- Location of Mansoura Subdistrict within Raqqa Governorate
- Interactive map of Al-Mansurah Subdistrict
- Coordinates (Al-Mansurah): 35°50′N 38°45′E﻿ / ﻿35.84°N 38.75°E
- Country: Syria
- Governorate: Raqqa
- District: Tabqa
- Seat: Al-Mansurah

Population (2004)
- • Total: 58,727
- Geocode: SY110301

= Al-Mansurah Subdistrict, Raqqa =

Al-Mansurah Subdistrict or Al-Mansurah Nahiyah (ناحية المنصورة) is a Syrian Nahiyah (Subdistrict) located in Tabqa District in Raqqa Governorate, situated south-west of Raqqa and the Euphrates river. The subdistrict is bounded by the Euphrates river and the small Tabqa Subdistrict to the north and Sabka subdistrict also of Raqqa Governorate to the west. According to Syria's Central Bureau of Statistics (CBS), Al-Mansurah Subdistrict had a population of 58,727 in the 2004 census.

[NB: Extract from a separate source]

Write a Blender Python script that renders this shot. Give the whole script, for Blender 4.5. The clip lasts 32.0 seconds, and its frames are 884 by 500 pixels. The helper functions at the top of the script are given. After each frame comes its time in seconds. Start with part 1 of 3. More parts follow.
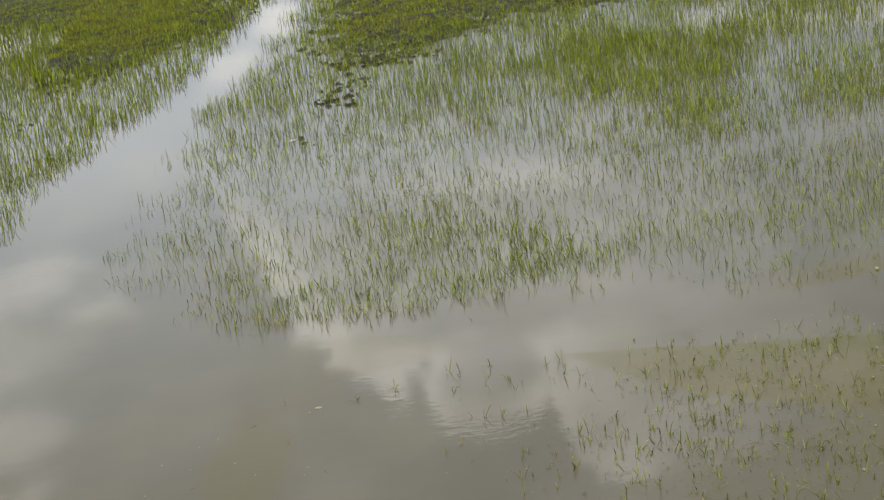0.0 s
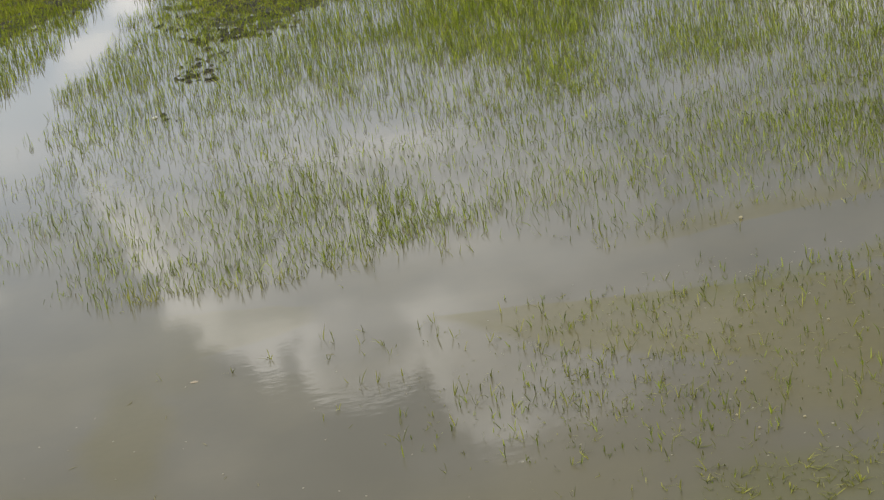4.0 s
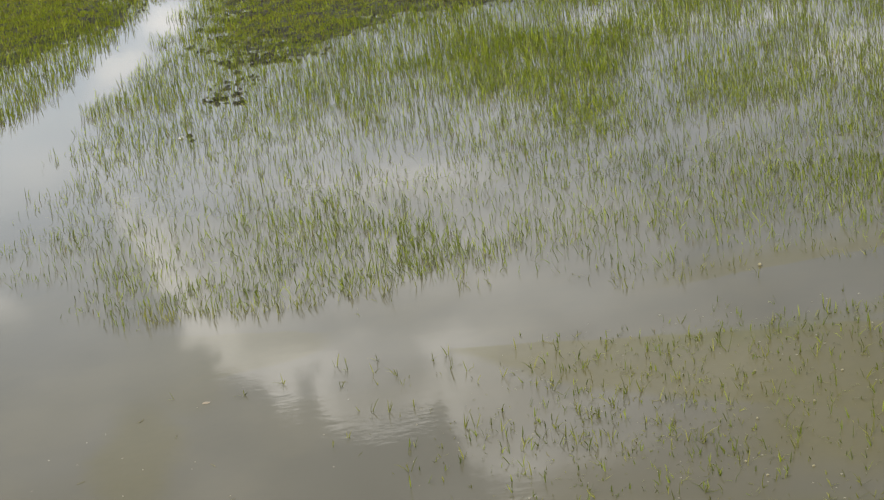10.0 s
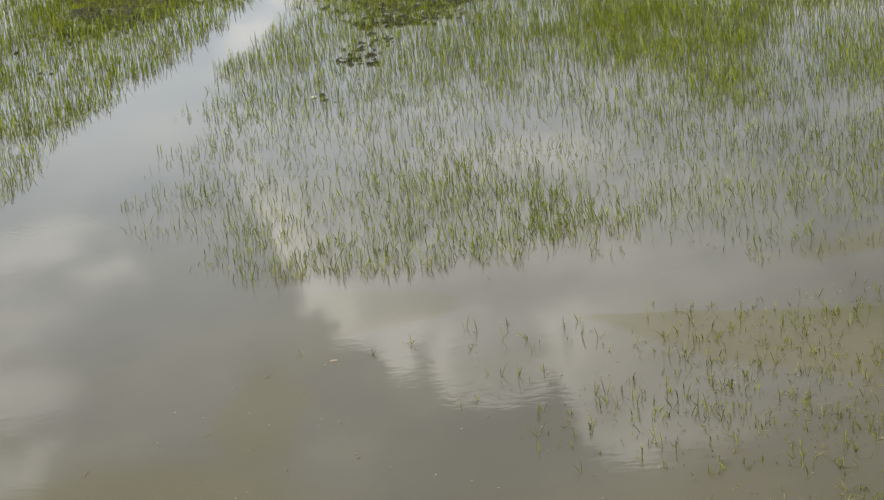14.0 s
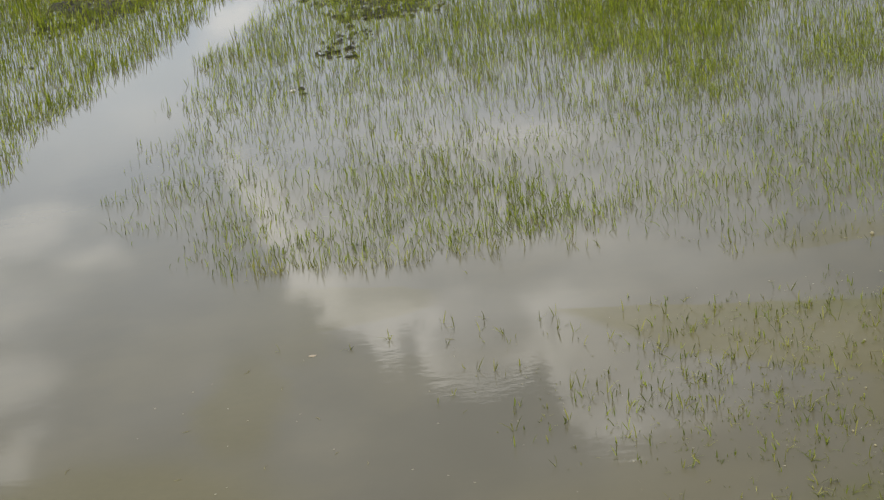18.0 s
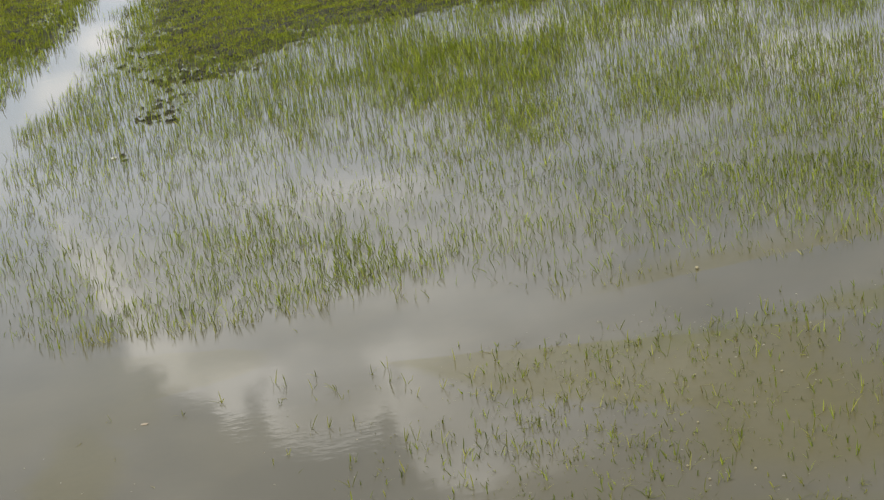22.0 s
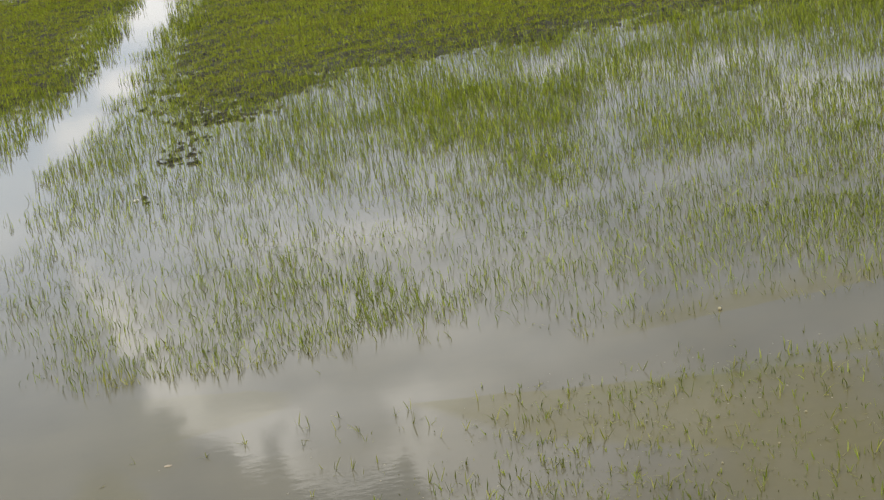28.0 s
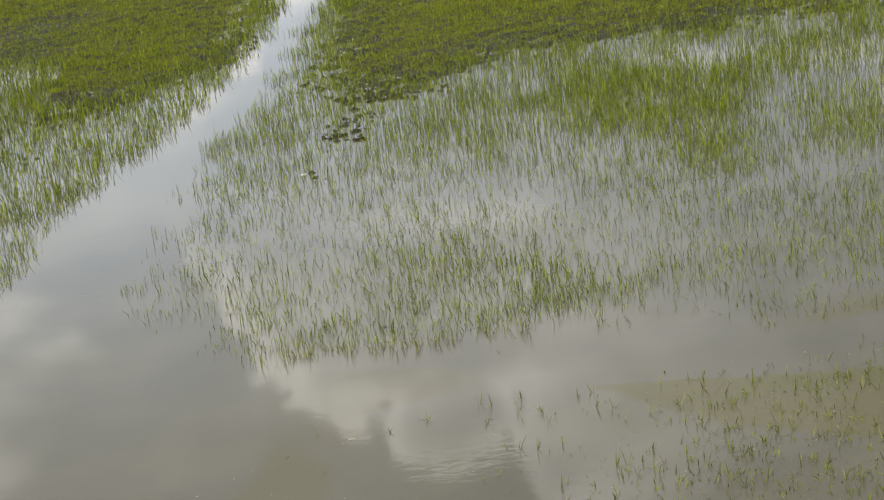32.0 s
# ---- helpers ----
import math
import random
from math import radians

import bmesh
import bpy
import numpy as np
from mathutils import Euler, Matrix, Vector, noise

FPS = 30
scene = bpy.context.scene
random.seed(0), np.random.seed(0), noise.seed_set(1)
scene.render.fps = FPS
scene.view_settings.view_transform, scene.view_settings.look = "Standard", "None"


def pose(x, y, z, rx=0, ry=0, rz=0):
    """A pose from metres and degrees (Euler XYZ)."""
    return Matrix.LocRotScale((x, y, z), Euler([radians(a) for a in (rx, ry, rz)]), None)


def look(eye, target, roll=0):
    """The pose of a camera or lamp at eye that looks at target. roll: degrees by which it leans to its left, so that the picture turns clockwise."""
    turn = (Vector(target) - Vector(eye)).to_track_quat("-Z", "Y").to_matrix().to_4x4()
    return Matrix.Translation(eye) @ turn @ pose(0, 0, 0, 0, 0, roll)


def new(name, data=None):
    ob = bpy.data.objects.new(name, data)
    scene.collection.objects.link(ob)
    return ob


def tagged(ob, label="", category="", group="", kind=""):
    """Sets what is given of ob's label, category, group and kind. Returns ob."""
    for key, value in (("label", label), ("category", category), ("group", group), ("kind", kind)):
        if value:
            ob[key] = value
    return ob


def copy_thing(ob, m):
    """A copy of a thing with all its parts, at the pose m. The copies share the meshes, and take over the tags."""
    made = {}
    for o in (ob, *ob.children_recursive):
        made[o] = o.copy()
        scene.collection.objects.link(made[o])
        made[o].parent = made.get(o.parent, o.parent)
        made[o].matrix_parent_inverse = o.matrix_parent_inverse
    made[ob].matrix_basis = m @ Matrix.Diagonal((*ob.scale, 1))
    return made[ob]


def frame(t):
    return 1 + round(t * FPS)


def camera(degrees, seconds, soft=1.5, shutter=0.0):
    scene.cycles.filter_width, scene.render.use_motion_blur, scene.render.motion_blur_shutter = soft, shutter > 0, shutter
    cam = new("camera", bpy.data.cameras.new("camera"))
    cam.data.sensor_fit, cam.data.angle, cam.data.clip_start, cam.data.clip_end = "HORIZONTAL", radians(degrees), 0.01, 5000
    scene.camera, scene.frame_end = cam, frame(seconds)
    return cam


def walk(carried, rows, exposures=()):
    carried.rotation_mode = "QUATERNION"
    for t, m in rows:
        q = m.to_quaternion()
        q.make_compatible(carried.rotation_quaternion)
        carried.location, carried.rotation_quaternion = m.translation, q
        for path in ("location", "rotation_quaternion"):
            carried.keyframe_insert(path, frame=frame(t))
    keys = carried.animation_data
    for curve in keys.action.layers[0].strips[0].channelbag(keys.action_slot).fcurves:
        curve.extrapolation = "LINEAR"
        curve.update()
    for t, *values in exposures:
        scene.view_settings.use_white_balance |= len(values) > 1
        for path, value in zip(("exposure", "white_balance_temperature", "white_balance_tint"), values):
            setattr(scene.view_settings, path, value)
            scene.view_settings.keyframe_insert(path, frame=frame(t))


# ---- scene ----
cam = camera(20.879, 32.0, soft=1.35)
# seconds, eye (m), yaw to the left, pitch, roll (degrees)
PATH = [
    (0, 0.016, 0.044, 5.009, 2.526, -16.692, -8.391),
    (0.5, 0.043, 0.040, 4.985, 2.037, -16.587, -8.509),
    (1, 0.054, 0.013, 4.980, 1.185, -16.872, -8.989),
    (1.5, 0.060, 0.008, 4.962, 0.727, -17.190, -9.516),
    (2, 0.059, 0.007, 4.955, 0.317, -17.571, -10.055),
    (2.5, 0.057, -0.022, 4.973, -0.056, -17.894, -10.396),
    (3, 0.044, -0.023, 4.987, -0.371, -18.095, -10.464),
    (3.5, 0.016, -0.025, 5.001, -0.635, -18.055, -10.345),
    (5.5, -0.009, -0.036, 5.004, 0.010, -17.316, -9.156),
    (6, -0.022, -0.054, 5.014, -0.038, -17.244, -8.743),
    (6.5, -0.019, -0.049, 5.017, 0.016, -17.145, -8.193),
    (7, -0.024, -0.063, 5.026, 0.034, -17.014, -8.044),
    (7.5, -0.026, -0.064, 5.017, 0.105, -16.840, -7.890),
    (8, -0.012, -0.056, 5.004, 0.171, -16.754, -7.744),
    (8.5, -0.015, -0.060, 5.001, 0.141, -16.796, -7.472),
    (9, -0.008, -0.067, 4.999, 0.086, -16.924, -6.910),
    (9.5, 0.011, -0.064, 5.006, 0.014, -17.003, -6.867),
    (10, 0.031, -0.051, 4.995, -0.191, -17.011, -7.584),
    (10.5, 0.040, -0.049, 4.991, -0.371, -16.978, -8.133),
    (11, 0.037, -0.041, 4.979, -0.434, -16.909, -8.422),
    (11.5, 0.037, -0.039, 4.968, -0.470, -16.787, -8.217),
    (12, -0.001, -0.043, 4.965, -0.326, -16.690, -7.782),
    (12.5, -0.131, -0.020, 4.938, 0.310, -16.825, -7.176),
    (13, -0.033, 0.035, 4.897, 1.929, -17.051, -6.898),
    (13.5, -0.035, 0.077, 4.910, 2.238, -17.210, -6.535),
    (14, -0.061, 0.089, 4.887, 2.869, -17.269, -6.589),
    (14.5, -0.042, 0.083, 4.892, 3.882, -17.513, -6.715),
    (16.5, -0.024, -0.066, 5.009, 3.418, -18.469, -6.013),
    (17, -0.046, -0.031, 5.001, 2.864, -18.182, -6.155),
    (17.5, -0.023, -0.022, 5.005, 2.736, -17.900, -6.513),
    (18, 0.003, -0.019, 4.991, 2.542, -17.695, -6.835),
    (18.5, 0.033, -0.028, 4.993, 2.266, -17.634, -7.050),
    (19, 0.053, -0.033, 4.991, 1.750, -17.534, -6.931),
    (19.5, 0.086, -0.006, 4.980, 0.784, -17.301, -7.180),
    (20, 0.087, -0.004, 4.978, 0.098, -17.158, -7.422),
    (20.5, 0.087, 0.002, 4.964, -0.509, -17.067, -7.636),
    (21, 0.067, 0.010, 4.963, -1.048, -17.057, -8.108),
    (21.5, 0.086, 0.021, 4.967, -1.302, -17.067, -8.646),
    (22, 0.078, 0.020, 4.970, -1.639, -16.939, -8.890),
    (22.5, 0.081, 0.027, 4.958, -1.947, -16.672, -8.899),
    (23, 0.069, 0.022, 4.957, -2.210, -16.608, -8.701),
    (23.5, 0.075, 0.029, 4.960, -2.432, -16.586, -8.586),
    (24, 0.053, 0.022, 4.958, -2.591, -16.507, -8.521),
    (24.5, 0.050, 0.006, 4.974, -2.495, -16.467, -8.585),
    (25, 0.047, 0.020, 4.965, -2.262, -16.380, -8.419),
    (25.5, 0.034, 0.030, 4.960, -2.070, -16.296, -8.246),
    (26, 0.033, 0.020, 4.972, -1.829, -16.208, -8.165),
    (26.5, 0.037, 0.034, 4.966, -1.521, -16.055, -8.202),
    (28.5, 0.049, 0.004, 4.972, -1.547, -15.859, -9.476),
    (29, 0.015, 0.008, 4.987, -1.851, -15.876, -9.917),
    (29.5, -0.038, -0.015, 4.990, -2.040, -15.730, -10.390),
    (30, -0.124, 0.005, 4.967, -1.964, -15.494, -10.224),
    (30.5, -0.211, -0.005, 4.958, -1.372, -15.400, -9.376),
    (31, -0.314, -0.005, 4.942, -0.797, -15.669, -9.074),
    (31.5, -0.352, 0.056, 4.967, 0.355, -15.872, -8.402),
    (32, -0.431, -0.002, 5.033, 1.399, -15.884, -7.964),
]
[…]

During the Syrian civil war, the subdistrict, including its administrative centre Al-Mansurah, were controlled by ISIS for three years, before coming under the control of the Syrian Democratic Forces. Then in January 2026, the Syrian transitional government launched the 2026 northeastern Syria offensive and the subdistrict became under its control.